----- Provided records -----
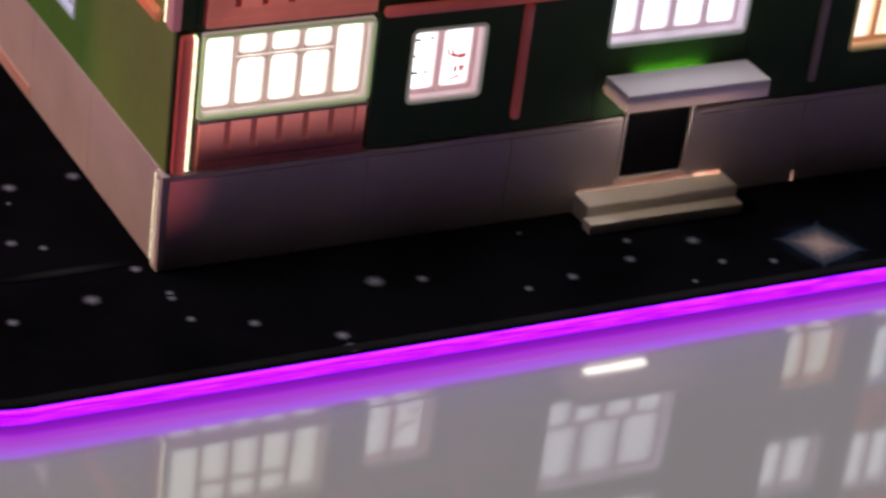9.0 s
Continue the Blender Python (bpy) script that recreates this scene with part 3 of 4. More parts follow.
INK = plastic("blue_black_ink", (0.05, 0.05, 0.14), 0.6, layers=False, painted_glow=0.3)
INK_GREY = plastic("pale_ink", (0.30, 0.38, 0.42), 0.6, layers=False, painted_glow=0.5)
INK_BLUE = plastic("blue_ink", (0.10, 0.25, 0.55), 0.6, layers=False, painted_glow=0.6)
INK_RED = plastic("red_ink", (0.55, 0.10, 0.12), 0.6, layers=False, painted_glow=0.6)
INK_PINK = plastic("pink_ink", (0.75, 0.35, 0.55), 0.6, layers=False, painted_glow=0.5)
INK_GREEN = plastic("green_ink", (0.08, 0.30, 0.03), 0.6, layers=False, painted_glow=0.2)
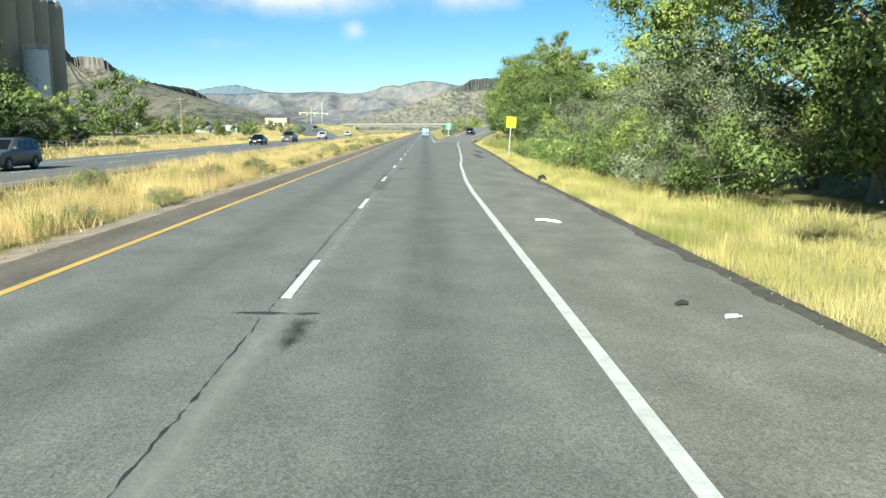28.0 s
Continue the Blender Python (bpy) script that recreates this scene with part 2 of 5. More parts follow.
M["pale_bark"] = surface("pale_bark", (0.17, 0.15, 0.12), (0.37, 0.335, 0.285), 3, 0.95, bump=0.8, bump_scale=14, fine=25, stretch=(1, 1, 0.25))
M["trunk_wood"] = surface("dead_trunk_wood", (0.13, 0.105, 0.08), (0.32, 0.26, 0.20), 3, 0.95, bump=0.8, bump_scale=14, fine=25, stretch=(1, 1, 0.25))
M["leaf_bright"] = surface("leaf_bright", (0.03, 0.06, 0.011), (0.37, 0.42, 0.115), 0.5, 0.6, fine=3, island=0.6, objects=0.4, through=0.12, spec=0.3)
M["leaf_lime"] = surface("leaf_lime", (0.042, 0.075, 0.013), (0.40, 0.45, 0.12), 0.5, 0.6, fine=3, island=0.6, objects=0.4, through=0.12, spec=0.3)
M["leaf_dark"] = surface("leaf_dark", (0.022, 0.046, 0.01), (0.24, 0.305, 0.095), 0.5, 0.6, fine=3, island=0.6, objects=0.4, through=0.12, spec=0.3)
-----
What to work on =
Copy out the whole listing exactly, and don't carry over any pictures.

Result of the exercise =
9.0 s
Continue the Blender Python (bpy) script that recreates this scene with part 3 of 4. More parts follow.
INK = plastic("blue_black_ink", (0.05, 0.05, 0.14), 0.6, layers=False, painted_glow=0.3)
INK_GREY = plastic("pale_ink", (0.30, 0.38, 0.42), 0.6, layers=False, painted_glow=0.5)
INK_BLUE = plastic("blue_ink", (0.10, 0.25, 0.55), 0.6, layers=False, painted_glow=0.6)
INK_RED = plastic("red_ink", (0.55, 0.10, 0.12), 0.6, layers=False, painted_glow=0.6)
INK_PINK = plastic("pink_ink", (0.75, 0.35, 0.55), 0.6, layers=False, painted_glow=0.5)
INK_GREEN = plastic("green_ink", (0.08, 0.30, 0.03), 0.6, layers=False, painted_glow=0.2)
28.0 s
Continue the Blender Python (bpy) script that recreates this scene with part 2 of 5. More parts follow.
M["pale_bark"] = surface("pale_bark", (0.17, 0.15, 0.12), (0.37, 0.335, 0.285), 3, 0.95, bump=0.8, bump_scale=14, fine=25, stretch=(1, 1, 0.25))
M["trunk_wood"] = surface("dead_trunk_wood", (0.13, 0.105, 0.08), (0.32, 0.26, 0.20), 3, 0.95, bump=0.8, bump_scale=14, fine=25, stretch=(1, 1, 0.25))
M["leaf_bright"] = surface("leaf_bright", (0.03, 0.06, 0.011), (0.37, 0.42, 0.115), 0.5, 0.6, fine=3, island=0.6, objects=0.4, through=0.12, spec=0.3)
M["leaf_lime"] = surface("leaf_lime", (0.042, 0.075, 0.013), (0.40, 0.45, 0.12), 0.5, 0.6, fine=3, island=0.6, objects=0.4, through=0.12, spec=0.3)
M["leaf_dark"] = surface("leaf_dark", (0.022, 0.046, 0.01), (0.24, 0.305, 0.095), 0.5, 0.6, fine=3, island=0.6, objects=0.4, through=0.12, spec=0.3)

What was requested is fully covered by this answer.